TASK TO COMPLETE
Select every line containing the word "with" from the material, and copy those lines.

== == ==

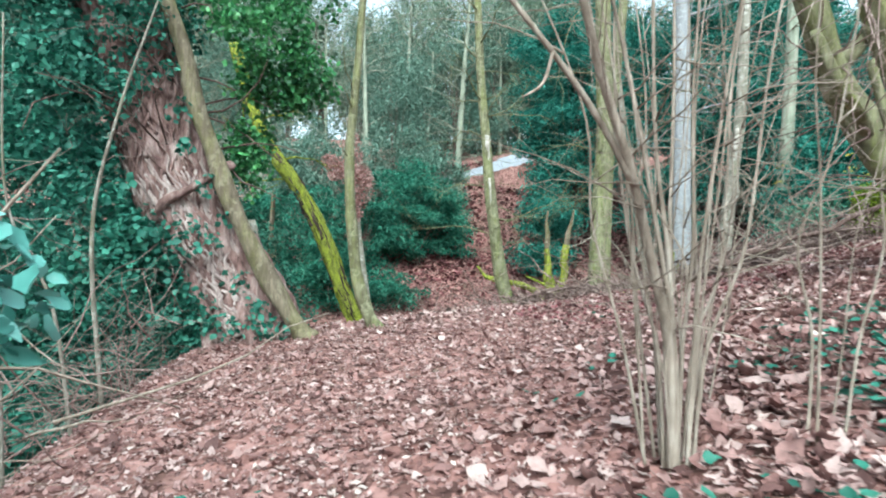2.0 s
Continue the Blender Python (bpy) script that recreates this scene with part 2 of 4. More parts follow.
def build_ground():
    xs, ys = graded(-3.5, 9.5, 0.14, 620), graded(-1.5, 17.0, 0.14, 620)
    X, Y = np.meshgrid(xs, ys)
    Z = land(X, Y)
    nx, ny = len(xs), len(ys)
    i = (np.arange(ny - 1)[:, None] * nx + np.arange(nx - 1)[None]).ravel()
    faces = np.stack([i, i + 1, i + nx + 1, i + nx], 1)
    me = bpy.data.meshes.new("ground")
    me.from_pydata(np.stack([X, Y, Z], -1).reshape(-1, 3).tolist(), [], faces.tolist())
    me.polygons.foreach_set("use_smooth", [True] * len(me.polygons))
    me.materials.append(M_GROUND)
    return tagged(new("ground", me), "brown leaf-strewn woodland ground with a ravine", "ground", kind="structure")


build_ground()

# ---- makers ----


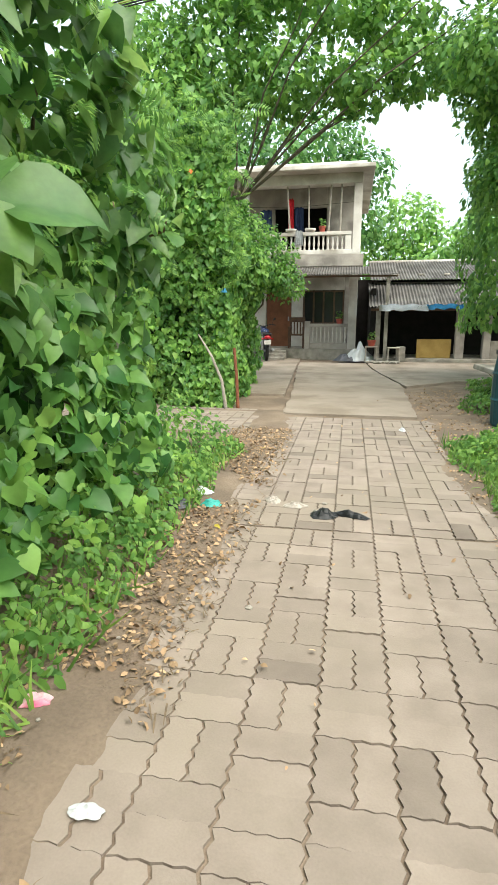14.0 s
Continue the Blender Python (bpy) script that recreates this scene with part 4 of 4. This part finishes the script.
crumple("sheet_on_frame", 0.62 + SX, 51.35, 0.02, 0.5, 0.55, M_WHITE, "pale sheet thrown over a heap beside the porch", "cloth", 0.9, 0.7, group="")
crumple("cloth_heap", 0.3 + SX, 51.2, 0.02, 0.32, 0.22, M_BAGD, "heap of dark and pale rags beside the porch", "heap", 1.3, 0.8, group="", seed=4)


def stool(x, y, h, w):
    ob = thing("stool", x, y, 0.016, "weathered wooden stool frame beside the porch post", "stool", "stools")
    for a in (-w / 2, w / 2):
        for b in (-w / 2, w / 2):
            part("leg", tubed([(a * 1.15, b * 1.15, 0), (a, b, h)], 0.017, 6), M_POLE, ob)
    part("top", boxed(-w / 2 - 0.03, w / 2 + 0.03, -w / 2 - 0.03, w / 2 + 0.03, h, h + 0.03), M_POLE, ob)
    return ob


stool(0.97 + SX, 51.1, 0.41, 0.3)
stool(1.58 + SX, 50.8, 0.40, 0.28)
b = part("yellow_board", boxed(2.25 + SX, 3.2 + SX, 51.28, 51.34, 0.121, 0.66, bevel=0.015), M_YEL)
tagged(b, "dull yellow painted board standing in the shed's opening", "board")
b = part("cement_block", boxed(1.66 + SX, 1.92 + SX, 50.95, 51.06, 0.016, 0.46, bevel=0.03), M_CONCD)
tagged(b, "mossy concrete block beside the shed", "block")
for k in range(7):
    bm = bmesh.new()
    bmesh.ops.create_icosphere(bm, subdivisions=2, radius=0.07 + 0.02 * (k % 3))
    for v in bm.verts:
        v.co = v.co * (1 + 0.25 * noise.noise(v.co * 12 + Vector((k, 0, 0))))
        v.co.z *= 0.55
    s = part("rubble_stone", bm, M_CONCD)
    s.location = (SX + 0.85 + 0.14 * k, 50.45 + 0.12 * math.sin(k * 2.2), 0.045)
    tagged(s, "broken pale stone lying before the porch", "stone", "rubble before the porch")


# ---- drum, slab and cables ----
def drum():
    ob = thing("plastic_drum", 1.85, 41.5, 0.03, "teal plastic drum standing in the weeds", "drum")
    part("barrel", turned(bmesh.new(), [(0.25, 0), (0.28, 0.04), (0.29, 0.3), (0.305, 0.32), (0.29, 0.34), (0.29, 0.6), (0.305, 0.62), (0.29, 0.64), (0.26, 0.86), (0.25, 0.86), (0.25, 0.8)], 24), M_DRUM, ob)
    part("hoop", turned(bmesh.new(), [(0.268, 0.83), (0.285, 0.84), (0.285, 0.88), (0.255, 0.89)], 24), M_BLACK, ob)
    bk = part("basket", turned(bmesh.new(), [(0.05, 0.02), (0.2, 0.05), (0.27, 0.14), (0.26, 0.15), (0.18, 0.07), (0.05, 0.05)], 24), M_STRAW)
    bk.matrix_world = pose(1.85, 41.48, 0.90, 10, 24, 0)
    tagged(bk, "shallow woven straw basket resting on the drum", "basket")


drum()
b = part("stone_slab", boxed(-0.65, 0.65, -0.38, 0.38, -0.035, 0.035, bevel=0.012), M_CONCD)
b.matrix_world = pose(2.35, 42.75, 0.54, 3, 4, 12)
tagged(b, "broken flat concrete slab lying on stones in the weeds", "slab")
for x in (2.0, 2.7):
    b = part("support_stone", boxed(x - 0.13, x + 0.13, 42.62, 42.87, -0.03, 0.50, bevel=0.04), M_CONCD)
    tagged(b, "rough stone propping up the slab", "stone", "slab props")


def cable(pts, r, material, label):
    ob = part("cable", tubed(pts, r, 6), material)
    return tagged(ob, label, "cable", "overhead cables")


for k in range(4):
    o = 0.035 * k
    cable([(-3.0, 40.8 + o, 4.25 + o), (-1.4, 40.7, 4.38 + o), (0.0, 40.65, 4.62 + o * 0.5), (0.75, 40.6, 4.72)], 0.008, M_CABLEY if k == 2 else M_CABLE, "slack overhead cable crossing the lane")
    cable([(0.75, 40.6, 4.72), (1.15, 40.7 + o, 4.25 - o), (1.6, 40.85, 3.6 - o), (2.9, 41.2 + o, 2.4)], 0.008, M_CABLEY if k == 1 else M_CABLE, "slack overhead cable hanging into the trees")
cable([(-2.3, 22.0, 2.2), (-1.7, 21.9, 2.45), (-0.95, 22.0, 2.1)], 0.004, M_POLE, "thin pale wire in the creeper")
cable([(1.05, 11.6, 0.02), (1.1, 11.8, 0.3), (1.25, 12.0, 0.42), (1.4, 12.1, 0.2), (1.45, 12.1, 0.06)], 0.006, M_TWIG, "looped dry vine beside the lane")


# ---- litter ----
crumple("plastic_bag", 0.36, 11.05, 0.002, 0.115, 0.03, M_BAG, "flattened clear plastic bag on the pavers", "bag", 1.2, 1.0, 20)
crumple("dark_bag", 0.37, 11.10, 0.02, 0.065, 0.035, M_BAGD, "crumpled dark plastic scrap on a clear bag", "bag", 1.1, 1.0, 50, seed=2)
crumple("black_rag", -0.21, 38.28, 0.0, 0.085, 0.06, M_BLACK, "crumpled black plastic rag on the pavers", "rag", 1.1, 0.9, 10, seed=3)
crumple("black_strip", -0.03, 38.30, 0.002, 0.13, 0.04, M_BLACK, "twisted strip of black plastic on the pavers", "rag", 1.0, 0.28, -18, seed=5)
crumple("dark_bag", -0.41, 35.07, 0.0, 0.085, 0.03, M_BAGD, "flattened grey plastic bag on the pavers", "bag", 1.1, 1.0, 0, seed=6)
crumple("wrapper", -0.41, 38.43, 0.0, 0.07, 0.035, M_BAG, "pale plastic wrapper on the pavers", "wrapper", 1.2, 0.6, 10, seed=7)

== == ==

EXPECTED OUTPUT
Continue the Blender Python (bpy) script that recreates this scene with part 2 of 4. More parts follow.
    return tagged(new("ground", me), "brown leaf-strewn woodland ground with a ravine", "ground", kind="structure")
Continue the Blender Python (bpy) script that recreates this scene with part 4 of 4. This part finishes the script.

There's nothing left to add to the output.